Ah, happy they whose hearts can break/and peace of pardon win!/How else may man make straight his plan/ and cleanse his soul from sin? / How else but through a broken heart/ May Lord Christ enter in?

We are not asked to forego justice but we are asked to share God’s forgiveness of us with those who have wronged us. As God’s children we live in God’s generosity.

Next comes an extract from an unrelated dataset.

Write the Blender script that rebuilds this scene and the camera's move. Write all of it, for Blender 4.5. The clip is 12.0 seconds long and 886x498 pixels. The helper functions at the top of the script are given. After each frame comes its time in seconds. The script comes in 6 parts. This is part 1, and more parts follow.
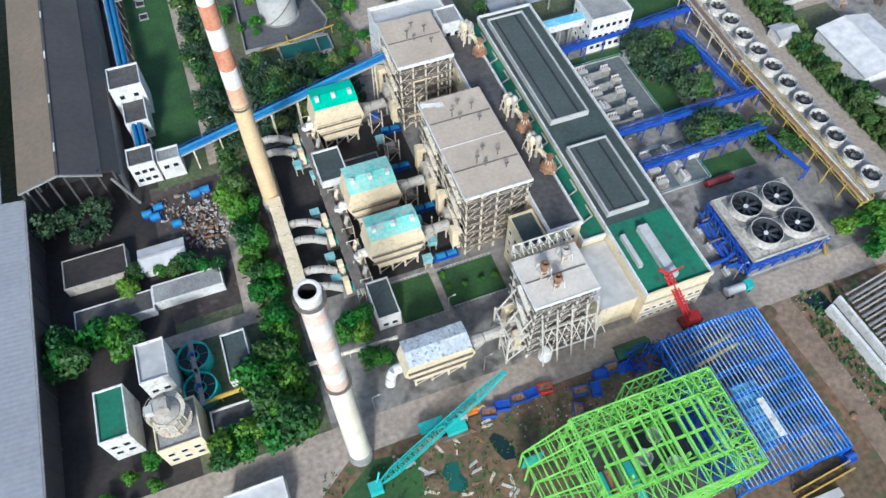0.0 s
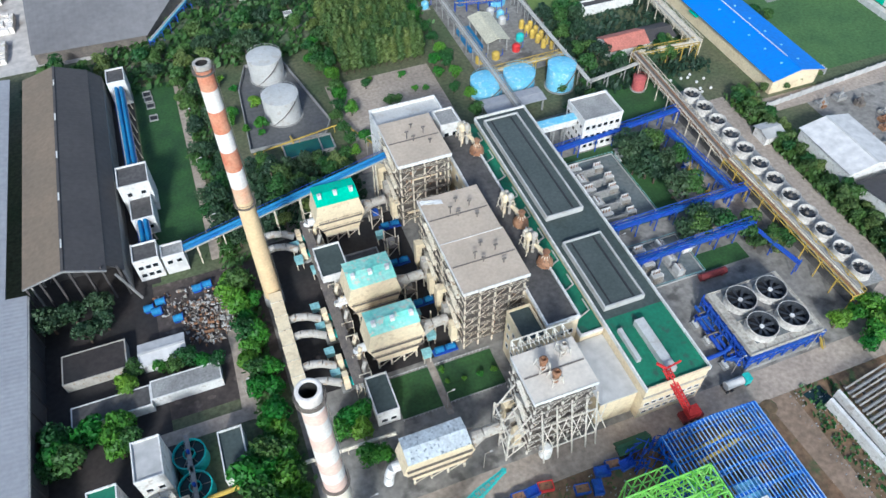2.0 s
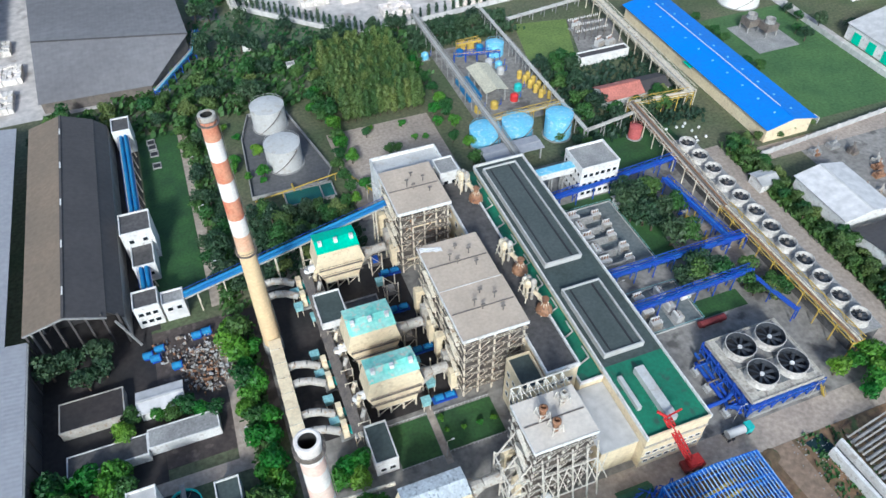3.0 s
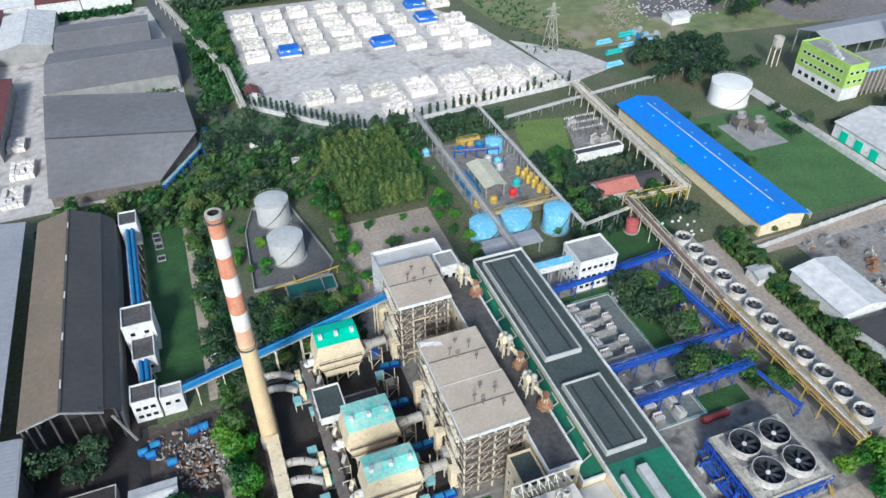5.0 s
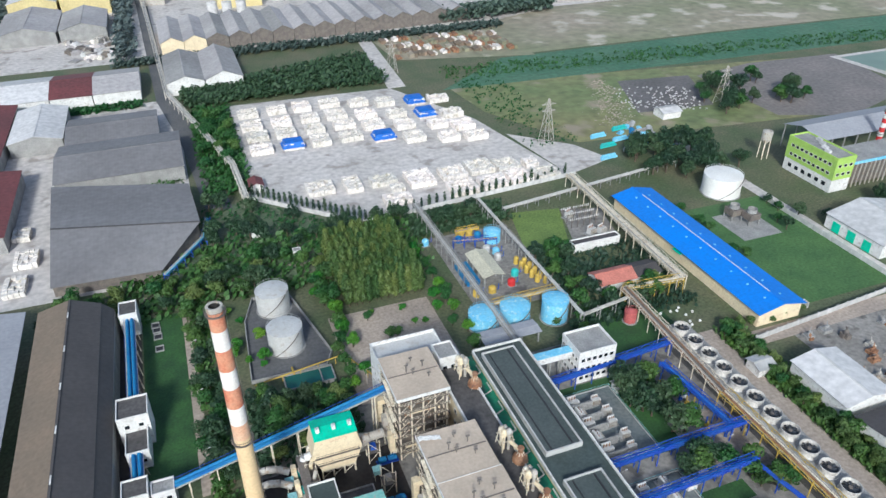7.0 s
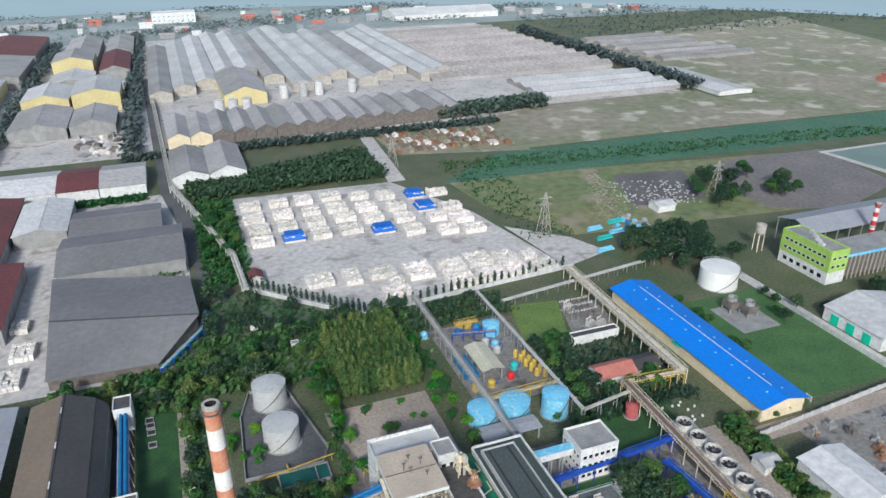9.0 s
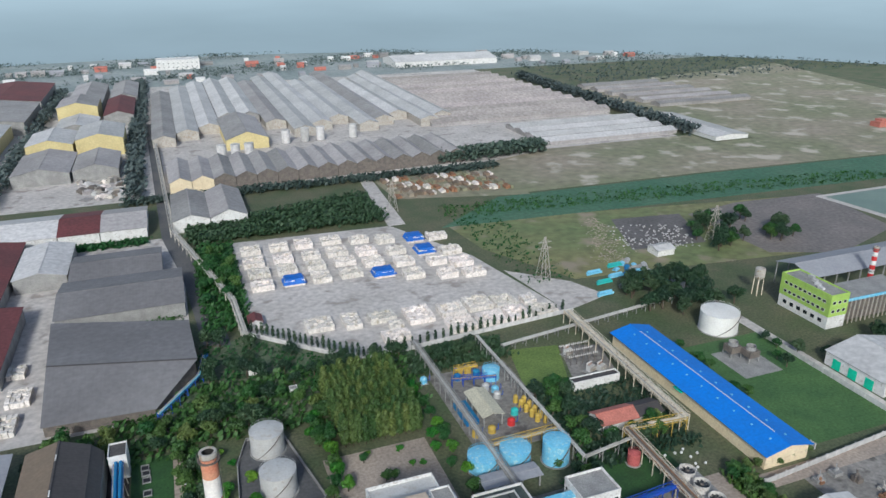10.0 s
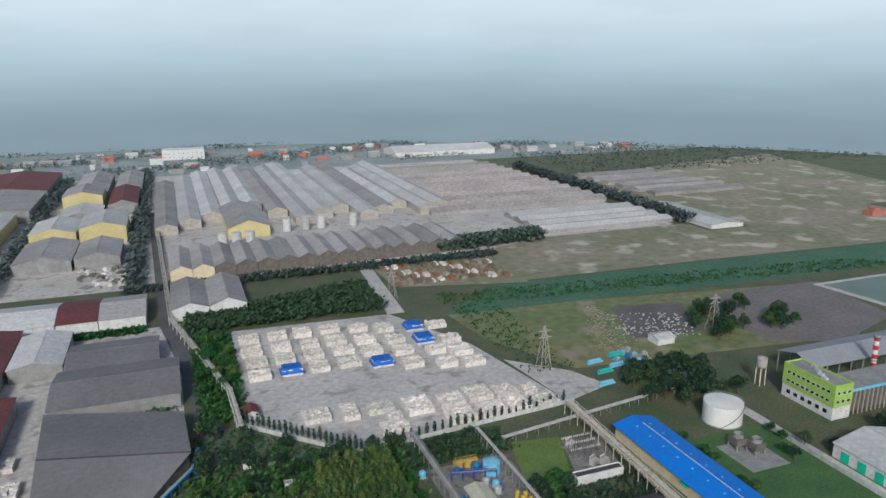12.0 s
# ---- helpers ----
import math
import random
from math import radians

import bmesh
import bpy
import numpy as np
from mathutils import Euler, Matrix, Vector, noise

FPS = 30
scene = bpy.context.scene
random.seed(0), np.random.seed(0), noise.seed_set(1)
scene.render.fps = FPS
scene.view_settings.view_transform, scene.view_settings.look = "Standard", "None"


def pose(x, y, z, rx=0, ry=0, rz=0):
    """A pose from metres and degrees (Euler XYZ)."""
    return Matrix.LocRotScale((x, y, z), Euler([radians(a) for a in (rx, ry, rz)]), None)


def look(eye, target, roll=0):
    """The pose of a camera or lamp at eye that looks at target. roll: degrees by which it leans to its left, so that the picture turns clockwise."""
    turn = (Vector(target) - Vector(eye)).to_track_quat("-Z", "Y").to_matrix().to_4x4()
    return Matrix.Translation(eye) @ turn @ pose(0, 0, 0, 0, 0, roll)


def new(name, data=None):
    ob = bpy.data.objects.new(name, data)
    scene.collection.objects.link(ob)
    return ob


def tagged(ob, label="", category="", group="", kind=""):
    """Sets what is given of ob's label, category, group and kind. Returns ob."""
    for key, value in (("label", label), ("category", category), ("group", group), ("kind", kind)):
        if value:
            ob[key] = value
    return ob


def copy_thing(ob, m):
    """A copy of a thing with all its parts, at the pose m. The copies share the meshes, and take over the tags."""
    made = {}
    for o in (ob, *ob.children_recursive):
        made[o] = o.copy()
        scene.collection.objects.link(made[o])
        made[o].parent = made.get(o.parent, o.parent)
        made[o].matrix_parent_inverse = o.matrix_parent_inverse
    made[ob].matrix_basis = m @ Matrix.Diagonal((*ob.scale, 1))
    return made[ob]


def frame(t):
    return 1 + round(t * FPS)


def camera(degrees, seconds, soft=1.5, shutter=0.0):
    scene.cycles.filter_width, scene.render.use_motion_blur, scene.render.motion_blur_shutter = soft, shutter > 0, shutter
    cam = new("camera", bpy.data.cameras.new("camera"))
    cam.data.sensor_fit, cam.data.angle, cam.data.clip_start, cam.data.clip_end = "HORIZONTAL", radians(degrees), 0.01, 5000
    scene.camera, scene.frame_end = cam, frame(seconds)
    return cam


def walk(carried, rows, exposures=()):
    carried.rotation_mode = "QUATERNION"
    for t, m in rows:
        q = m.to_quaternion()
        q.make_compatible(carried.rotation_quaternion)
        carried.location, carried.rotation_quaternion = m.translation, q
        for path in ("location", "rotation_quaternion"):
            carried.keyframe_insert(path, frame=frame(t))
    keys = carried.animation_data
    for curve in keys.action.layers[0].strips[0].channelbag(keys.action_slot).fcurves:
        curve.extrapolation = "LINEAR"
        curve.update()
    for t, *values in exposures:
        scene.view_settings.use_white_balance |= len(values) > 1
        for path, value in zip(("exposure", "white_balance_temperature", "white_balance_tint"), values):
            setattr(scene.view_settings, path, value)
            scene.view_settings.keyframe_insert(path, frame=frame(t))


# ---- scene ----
cam = camera(63.5, 12.0)
PATH = [
    (0, (2.859, 8.171, 151.301), (3.2353, 9.2006, 149.6283), -0.65),
    (0.5, (2.790, 8.127, 152.019), (3.1865, 9.2054, 150.3818), -0.61),
    (1, (2.733, 8.076, 152.723), (3.1491, 9.1995, 151.1217), -0.58),
    (1.5, (2.688, 8.016, 153.413), (3.1218, 9.1839, 151.8483), -0.54),
    (2, (2.653, 7.948, 154.088), (3.1046, 9.1608, 152.5631), -0.51),
    (2.5, (2.626, 7.874, 154.749), (3.0951, 9.1299, 153.2651), -0.48),
    (3, (2.607, 7.793, 155.396), (3.0927, 9.0906, 153.9540), -0.44),
    (5, (2.580, 7.414, 157.843), (3.1242, 8.8677, 156.5811), -0.33),
    (5.5, (2.579, 7.308, 158.418), (3.1374, 8.7964, 157.2046), -0.31),
    (6, (2.577, 7.199, 158.980), (3.1496, 8.7205, 157.8154), -0.29),
    (6.5, (2.575, 7.086, 159.528), (3.1582, 8.6396, 158.4115), -0.26),
    (7, (2.569, 6.971, 160.061), (3.1648, 8.5538, 158.9936), -0.24),
    (9, (2.494, 6.494, 162.051), (3.1350, 8.1869, 161.2010), -0.17),
    (9.5, (2.456, 6.373, 162.513), (3.1060, 8.0888, 161.7172), -0.16),
    (10, (2.407, 6.253, 162.961), (3.0659, 7.9898, 162.2203), -0.15),
    (10.5, (2.346, 6.133, 163.395), (3.0140, 7.8900, 162.7098), -0.13),
    (11, (2.273, 6.015, 163.814), (2.9481, 7.7901, 163.1858), -0.12),
    (11.5, (2.185, 5.899, 164.219), (2.8673, 7.6904, 163.6478), -0.11),
    (12, (2.082, 5.785, 164.609), (2.7707, 7.5914, 164.0961), -0.11),
]
walk(cam, [(t, look(eye, aim, roll)) for t, eye, aim, roll in PATH],
     exposures=[(0.0, 0.38, 5350, 4), (3.0, 0.38, 5350, 4), (5.5, 0.3, 5450, 4), (9.0, 0.08, 5550, 5), (12.0, -0.46, 5700, 5)])

# ---- world, sun, exposure ----
world = bpy.data.worlds.new("world")
scene.world = world
world.use_nodes = True
wn = world.node_tree
sky = wn.nodes.new("ShaderNodeTexSky")
sky.sky_type, sky.sun_disc = "NISHITA", False
SUN_ELEV, SUN_AZ = radians(33), radians(204)      # azimuth clockwise from +y: behind and left of the camera
sky.sun_elevation, sky.sun_rotation = SUN_ELEV, SUN_AZ
sky.dust_density, sky.air_density = 3.0, 1.0
wn.links.new(sky.outputs[0], wn.nodes["Background"].inputs[0])
wn.nodes["Background"].inputs[1].default_value = 0.11
sun = new("sun", bpy.data.lights.new("sun", "SUN"))
sun.data.energy, sun.data.angle, sun.data.color = 2.9, radians(9), (1.0, 0.93, 0.83)
to_sun = Vector((math.sin(SUN_AZ) * math.cos(SUN_ELEV), math.cos(SUN_AZ) * math.cos(SUN_ELEV), math.sin(SUN_ELEV)))
sun.rotation_euler = to_sun.to_track_quat("Z", "Y").to_euler()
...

But that generosity is threatening to those who enjoy power over others, who neither give, nor have compassion, but use moral, political or physical force for their own advantage. In Jesus’ case, the Jewish religious and the Roman political establishments were threatened enough by his gospel to cooperate in his death. The cost of offering God’s forgiveness is Jesus’ suffering and death on the execution stake. It is a goddamned lie that God imposed this suffering upon him; rather God suffered with him. Jesus experienced this as a test of his being the Child of God; and he prayed not to undergo this test. Earlier in his ministry he felt tested by Satan to regard his divine childhood as a means of privilege or to abandon it and seize the power that Satan could give him. These experiences explain why the prayer of Jesus asks God not to put us to the test. We are human children of God, not superheroes. Through the suffering of Jesus we become children of God, but we should not be any more confident of standing up to testing than he was. We may have to share his suffering, but like him, we should pray to avoid it.

God cannot control what happens to us, but can, by her persuasion in our hearts, by her sharing of her unconditional love, save us from the power of the Evil One, who wants us to deny that we are children of God and to become lovers of wealth, popularity, domination and violence. If we trust in our Abba we are saved from that, and God’s creative spirit, who raised Jesus from death, is promised to us also.

The first believers came to realise that the life-giving power seen in Jesus’ resurrection, had been active throughout his life, enabling him to attack the forces of death in his society, with courage, humour and wisdom. Children of God, therefore, are realistic about evil but optimistic that in partnership with God and each other, it can be overcome.

As children of God we enjoy the true wealth and splendour of life; the goodness of creation, the love and friendship of human beings, the joy of physical and mental activity, the building of true community, the fight for goodness in the world, and the hope of life beyond death. And we pray not be put to the test, but to be saved from the Evil One.